The art of memory didn’t die out all at once. I mean, I still had to memorize stuff when I was in school—I specifically recall the Gettysburg Address, “The Charge of the Light Brigade,” and Mary Ann Delaney’s phone number. I also did a lot of local summer theater as a teenager and looking back am sort of amazed I was usually the first to be “off script” during rehearsals. I have no conscious recollection of how I did this, to be honest. (I’m only slightly less amazed that I once wore turquoise tights and played Romeo.)

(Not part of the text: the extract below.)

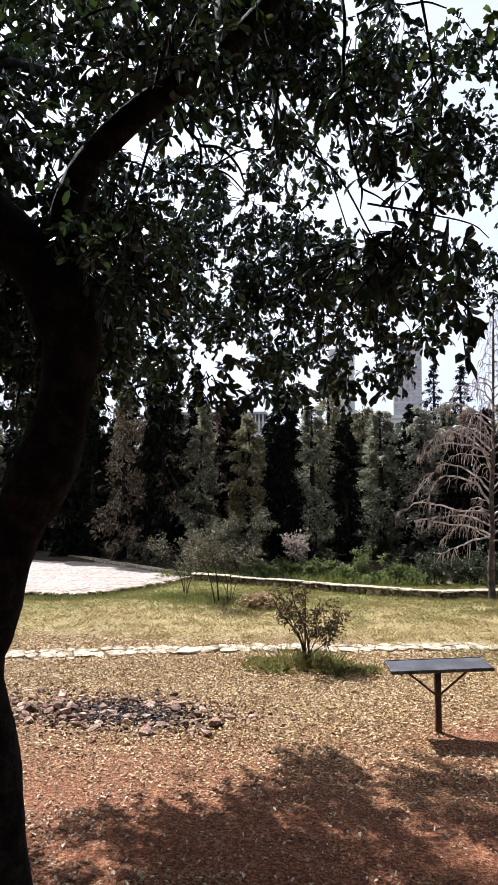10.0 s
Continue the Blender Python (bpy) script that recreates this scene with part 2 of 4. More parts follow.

One of the collateral effects of the Digital Revolution has been to magnify exponentially the effect of printed books on both our need and ability to memorize. The World-Wide Inter-Web of Things and Stuff is our virtual version of Camillo’s “theater of memory.” Now you don’t even have to buy cheap books or spend time in a musty library. All human knowledge, from Newtonian Physics to Surprised Kitty, is available instantly and for free. OK, for the price of an internet connection—which currently costs exactly one grande latte.

Not sure what all this means, other than there’s a lucrative market in online memory apps to help all us Boomers keep from getting dementia. It seems that with memory at least, it very well may be true that if you don’t use it, you’ll lose it.